Whistleblower legislation has been unfinished business for many months (years). The Government announced earlier this year a response to the Dreyfus committee report that was welcomed at the time as close to world's best practice. Until Queensland went one better. Mr Wilkie clearly has further thoughts on the subject.

Wilkie didn't mention it in his speech, but the third leg in all this is the need to clean up Australia's secrecy laws, including the draconian s 70 of the Crimes Act that makes the disclosure of information without authorisation a crime subject to up to two years imprisonment, and for which there is no defence.
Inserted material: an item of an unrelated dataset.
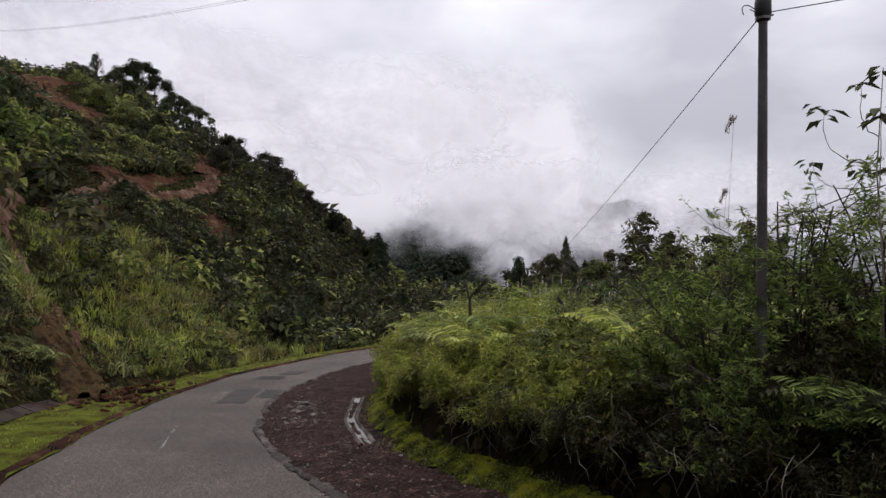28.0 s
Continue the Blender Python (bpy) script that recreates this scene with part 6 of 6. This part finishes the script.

The Government is yet to respond to the Australian Law Reform Commission's recommendations.

Wilkie acknowledged that the protection of the identity of a source must give way in some circumstances to other interests. The
" bill does recognise that there may be circumstances where the public interest in the disclosure of the identity of the source is so strong that it should be provided to the court. In such cases it will be up to those parties who want to force a journalist to reveal their source to prove that the public interest is best served in disclosing the source and that the public interest benefit of a disclosure genuinely outweighs the likely harm to the source.This bill will replace the existing provisions in division 1A of the Evidence Act. It will include a new provision that provides clear authority for the presumption that a journalist is not required to give evidence about the identity of the source of their information. This presumption can be rebutted in circumstances where the public interest outweighs any likely adverse effect for the person who provided the information to the journalist, as well as the public interest in the communication of information to the public by the media."
Mark Dreyfus in May last year, in debate on his committe's report on whistleblower protection, had this to say on the relationship between the two:
Perhaps understandably, some of the media commentary has focused on proposals concerning the protection of disclosure to the media and has suggested that there ought to be protection for disclosure to the media which covers a larger range of matters....(I)t is important to understand that only part of the whistleblower protection scheme is concerned with disclosure to the media. There is no scheme of whistleblower protection in the developed world which gives blanket protection to disclosures made by public servants to the media and I do not think that anyone would suggest it. The question is about where to strike the balance. Journalist shield laws are concerned with protecting all sources of information that is provided to journalists, no matter what the subject matter is. While it may be the case that some journalists’ sources will be public servants who wish to disclose maladministration and wrongdoing in the public sector, journalist shield laws have much wider reach than that. So there is a connection between the two proposed laws but it is a limited one. Whistleblower protection schemes for the public sector need to focus on administrative processes and need to produce a workable regime for reporting and investigation of wrongdoing. Journalist shield laws, being of general application, are not focused on the public sector alone or only on public servants as potential sources. What the two proposed laws—that is, whistleblower protection schemes in the public sector and journalist shield laws—have in common is a need to balance competing policy objectives. It is obvious that there is room for debate about where the balance should be struck. What does not seem to be an issue—and it is the only manner which anyone has come up with for providing protection for journalists’ sources—is that it will involve the exercise of judicial discretion.
In enacting a presumption against disclosure of the identity of a journalists' source with a right to challenge on specified grounds any refusal in court to disclose,the Wilkie and Brandis bills ensure that determination of the matter at the end of the day will involve a somewhat circumscribed judicial discretion.